Claire Tate, a Westhampton College Government Association senator, helped start an Essentials Needs Pantry this semester to provide University of Richmond students with material support and to mitigate waste on campus.
Tate and Kerry Fankhauser, associate dean of Westhampton College, came up with the idea after having a conversation about menstrual products.
Fankhauser said a parent of a UR student had called her during the summer of 2019 to donate a surplus of menstrual products. Last semester, Fankhauser informed Tate, a senior, of the donation because of Tate’s involvement with Planned Parenthood Generation Action, Fankhauser said.
Fankhauser said their conversation about the products had led to a recognition that other basic needs of students were not being met on campus.
“We started talking about other students that we know, not by name, but just other needs that we’ve heard of and things that we’ve heard from going to different things on campus,” Fankhauser said.
Creating a supply of basic-needs items for students would provide material support for those who need it but also the opportunity for all students to give back to their community, Fankhauser said.
“If [a product] is in great shape and someone else can benefit from it, why would you not pass that along?” she said. “I think that’s just part of being a responsible community member.”
Tate took the lead on turning the concerns brought up in the conversation into a tangible project, Fankhauser said.
Tate said she had proposed it as an initiative to WCGA as a whole during the middle of the fall semester. She said she had not needed to get approval to start it because she had used funding from the legislative affairs committee, which she is chair of, to finance the initiative.
The goal of the initiative is to collect donations from the student body in a way that’s anonymous and community-based, Tate said.
Tate gave examples of the products she is looking to collect through the initiative.
“It’s hygiene, household and unused school stuff,” Tate said. “So binders, notebooks, laundry detergent, soap that hasn’t been used, unused toothbrushes.”
Tate and the Cultural Advisers, students who live in residence halls to ensure safety and support for all students, distributed collection bins with signage to the laundry rooms of residence halls the first weekend of this semester, Tate said.
Head CA and junior Natalie Hawley said she had served as a connection between WCGA and the CAs. She had helped with the logistics of the initiative, such as informing residents, she said.
“Since we have that relationship element in the halls, it was our responsibility to get the word out,” Hawley said.
The main concerns Hawley and other CAs have with the Essentials Needs Pantry are stealing and vandalism, Hawley said.
“Obviously we haven’t seen yet, maybe it’s going to work very smoothly and nothing’s going to go wrong, but in case there are issues, I would love to work on finding more ways to make things just be safer,” Hawley said.
Tate said she did not know how effective the current method of collection would be because she had not yet begun gathering the donations from residence halls.

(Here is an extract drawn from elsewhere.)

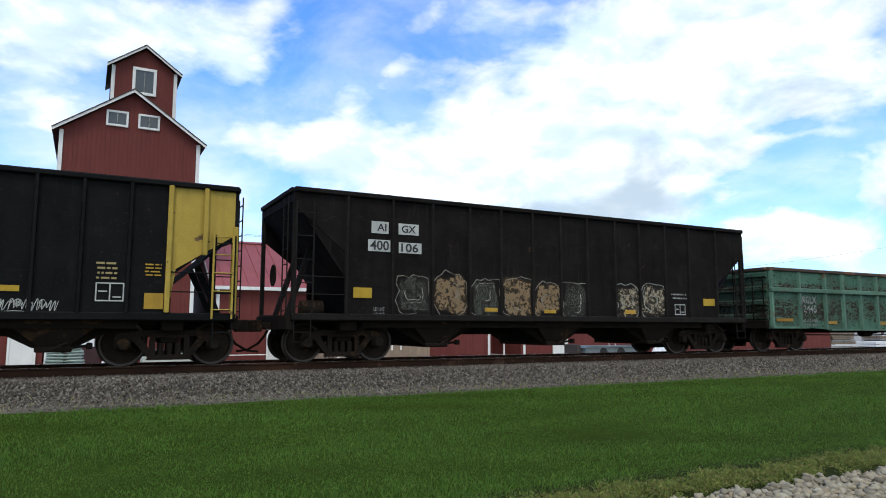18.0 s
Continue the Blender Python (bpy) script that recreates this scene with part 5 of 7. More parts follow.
plate(green_e, 4.39, 4.90, 1.02, 1.16, GREEN_YELLOW)
plate(green_e, 6.76, 7.23, 0.97, 1.19, GREEN_YELLOW)
stencil_box(green_e, 5.82, 6.26, 0.95, 1.23, STENCIL)
stencil_box(green_e, -3.72, -3.49, 0.88, 1.03, STENCIL_BLACK)
stencil_box(green_e, -2.71, -2.49, 0.87, 1.16, STENCIL_BLACK)
tag(green_e, 4.44, 5.15, 1.25, 1.84, TAG_DARK, 51)
text(brown_f, 'GA', -5.90, 2.66, 0.25, 0.30, CREAM, y=-1.572)
text(brown_f, 'CX', -5.08, 2.66, 0.25, 0.30, CREAM, y=-1.572)
text(brown_f, '470', -5.95, 2.17, 0.27, 0.46, CREAM)
text(brown_f, '080', -5.12, 2.17, 0.27, 0.46, CREAM)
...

She hopes it will be self-sustaining, Tate said.
Fankhauser said the self-sustainment of the initiative was her main concern.

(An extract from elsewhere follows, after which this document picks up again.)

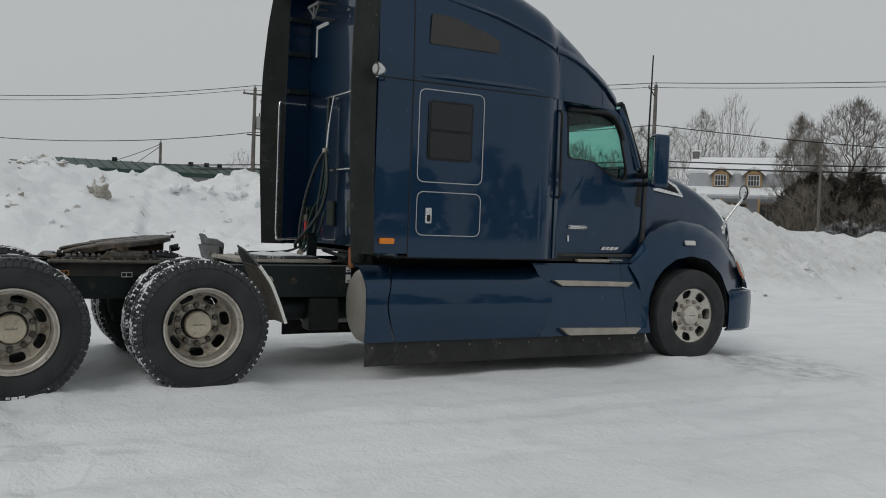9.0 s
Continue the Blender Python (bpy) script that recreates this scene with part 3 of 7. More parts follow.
# frame rails
RAIL_TOP, RAIL_LOW = 0.955, 0.67
for s in (1, -1):
    side_outline = [(-0.80, RAIL_LOW), (6.9, RAIL_LOW), (6.9, RAIL_TOP - 0.006), (-0.63, RAIL_TOP - 0.006), (-0.80, 0.845)]
    bm = plate(side_outline, 0.422, 0.432, "x")
    add_box(bm, (0.345, -0.80, RAIL_LOW), (0.422, 6.9, RAIL_LOW + 0.009))
    if s < 0:
        mirrored(bm)
    rail = part("frame_rail", bm, M_FRAME, truck, "black painted steel frame rail")
    bm = box((0.345, -0.63, RAIL_TOP - 0.006), (0.432, 6.9, RAIL_TOP + 0.003), 0.003)
    slope = Matrix.Translation((0, -0.63, RAIL_TOP - 0.006)) @ Matrix.Rotation(math.atan2(0.104, 0.17), 4, "X")
    add_box(bm, (0.345, -0.200, 0.0), (0.432, 0, 0.008), 0.002, slope)
    if s < 0:
        mirrored(bm)
    part("top_flange", bm, M_FLANGE, rail, "scuffed grey top flange")
    for y, z, r in ((-0.10, 0.79, 0.024), (-0.508, 0.824, 0.016), (-0.53, 0.74, 0.016), (-0.66, 0.82, 0.015), (0.25, 0.83, 0.024), (0.36, 0.76, 0.024), (1.25, 0.85, 0.024), (1.9, 0.8, 0.024), (2.3, 0.82, 0.024)):
        bm = add_hexbolt(bmesh.new(), (0.432, y, z), "x", r, 0.022)
        if s < 0:
            mirrored(bm)
        part("bolt", bm, M_RAIL_BOLT, rail)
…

“We never want to advertise something and then we’re relying on solely one way of something working and that falls through and we have no plan B,” she said. “Because then we’re letting down students and community members who were looking at this as a way of support.”
Considering sustainability at large, Tate said the initiative would help reduce campus-wide waste.

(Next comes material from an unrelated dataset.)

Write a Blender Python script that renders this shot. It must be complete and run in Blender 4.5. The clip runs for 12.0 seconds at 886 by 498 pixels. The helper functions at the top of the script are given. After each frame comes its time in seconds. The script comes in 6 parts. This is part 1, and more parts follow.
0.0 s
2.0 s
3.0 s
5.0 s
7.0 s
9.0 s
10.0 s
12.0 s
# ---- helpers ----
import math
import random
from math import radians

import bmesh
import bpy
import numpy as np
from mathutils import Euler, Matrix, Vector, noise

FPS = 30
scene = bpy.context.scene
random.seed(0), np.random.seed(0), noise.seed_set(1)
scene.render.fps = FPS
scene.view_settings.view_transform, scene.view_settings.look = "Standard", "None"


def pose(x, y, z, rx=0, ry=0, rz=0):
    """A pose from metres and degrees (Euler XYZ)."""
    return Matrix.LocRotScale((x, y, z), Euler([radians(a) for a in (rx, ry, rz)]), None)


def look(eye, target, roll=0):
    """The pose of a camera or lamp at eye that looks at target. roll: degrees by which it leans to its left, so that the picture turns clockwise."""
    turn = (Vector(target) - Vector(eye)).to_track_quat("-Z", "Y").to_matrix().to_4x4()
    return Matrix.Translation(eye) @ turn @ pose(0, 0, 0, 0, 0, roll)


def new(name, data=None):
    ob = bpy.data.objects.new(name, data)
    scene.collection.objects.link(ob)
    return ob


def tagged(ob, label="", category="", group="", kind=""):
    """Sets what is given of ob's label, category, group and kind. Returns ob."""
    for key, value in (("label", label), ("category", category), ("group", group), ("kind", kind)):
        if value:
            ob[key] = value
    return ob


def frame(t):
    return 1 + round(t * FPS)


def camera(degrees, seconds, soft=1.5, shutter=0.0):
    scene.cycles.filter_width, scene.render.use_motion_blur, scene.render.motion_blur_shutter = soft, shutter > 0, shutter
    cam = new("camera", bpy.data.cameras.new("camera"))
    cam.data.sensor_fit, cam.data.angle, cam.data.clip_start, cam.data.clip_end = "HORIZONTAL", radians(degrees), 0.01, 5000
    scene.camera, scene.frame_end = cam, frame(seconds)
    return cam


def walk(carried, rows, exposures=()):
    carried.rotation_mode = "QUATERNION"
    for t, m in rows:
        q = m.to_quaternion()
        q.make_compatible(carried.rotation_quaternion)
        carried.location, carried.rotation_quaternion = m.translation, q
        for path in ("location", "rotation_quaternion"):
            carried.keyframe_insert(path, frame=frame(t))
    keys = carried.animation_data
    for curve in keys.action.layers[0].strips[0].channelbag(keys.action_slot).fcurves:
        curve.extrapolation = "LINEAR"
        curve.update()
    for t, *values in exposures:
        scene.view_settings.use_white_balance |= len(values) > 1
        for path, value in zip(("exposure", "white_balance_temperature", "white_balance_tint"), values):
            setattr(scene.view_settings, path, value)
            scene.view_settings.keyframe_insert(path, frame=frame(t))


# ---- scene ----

“It’s also to try to mitigate waste,” she said. “Like when people move out and they have stuff they’ve never opened or used, hopefully we’ll collect that, too.”
Lisa Miles, associate director of the Office of Common Ground, said she had attended a meeting with Tate in the fall to provide input on student needs.
“We do a lot of wonderful community service,” Miles said. “A lot of organizations, a lot of Greek life is doing wonderful philanthropy off-campus, but there are people within our community that can sometimes use our help.”
Miles said she thought it was important that the initiative was student-led and student-sustained.
“When students sort of take that initiative to say, ‘We can make this a little more equitable or a little bit easier for people to cope with,’ I think it says a lot to people to have it come from their peers,” she said.
Miles said financial aid programs, such as the Student Emergency Fund and Spiders Helping Spiders, had been helpful, but they had not accounted for all needs.
“We are a generous institution, and we meet 100% of demonstrated need,” Miles said. “And that’s always good, but individual circumstances are always going to vary. So I hope we just continue listening, and this relatively new policy that we have [the Essentials Needs Pantry], we’re willing to keep refining it and to keep listening to students who will tell us what really needs to be done.”
Tate said the designated location for the Essentials Needs Pantry would be in a chest on the first floor of the Westhampton Center to allow students 24/7 access.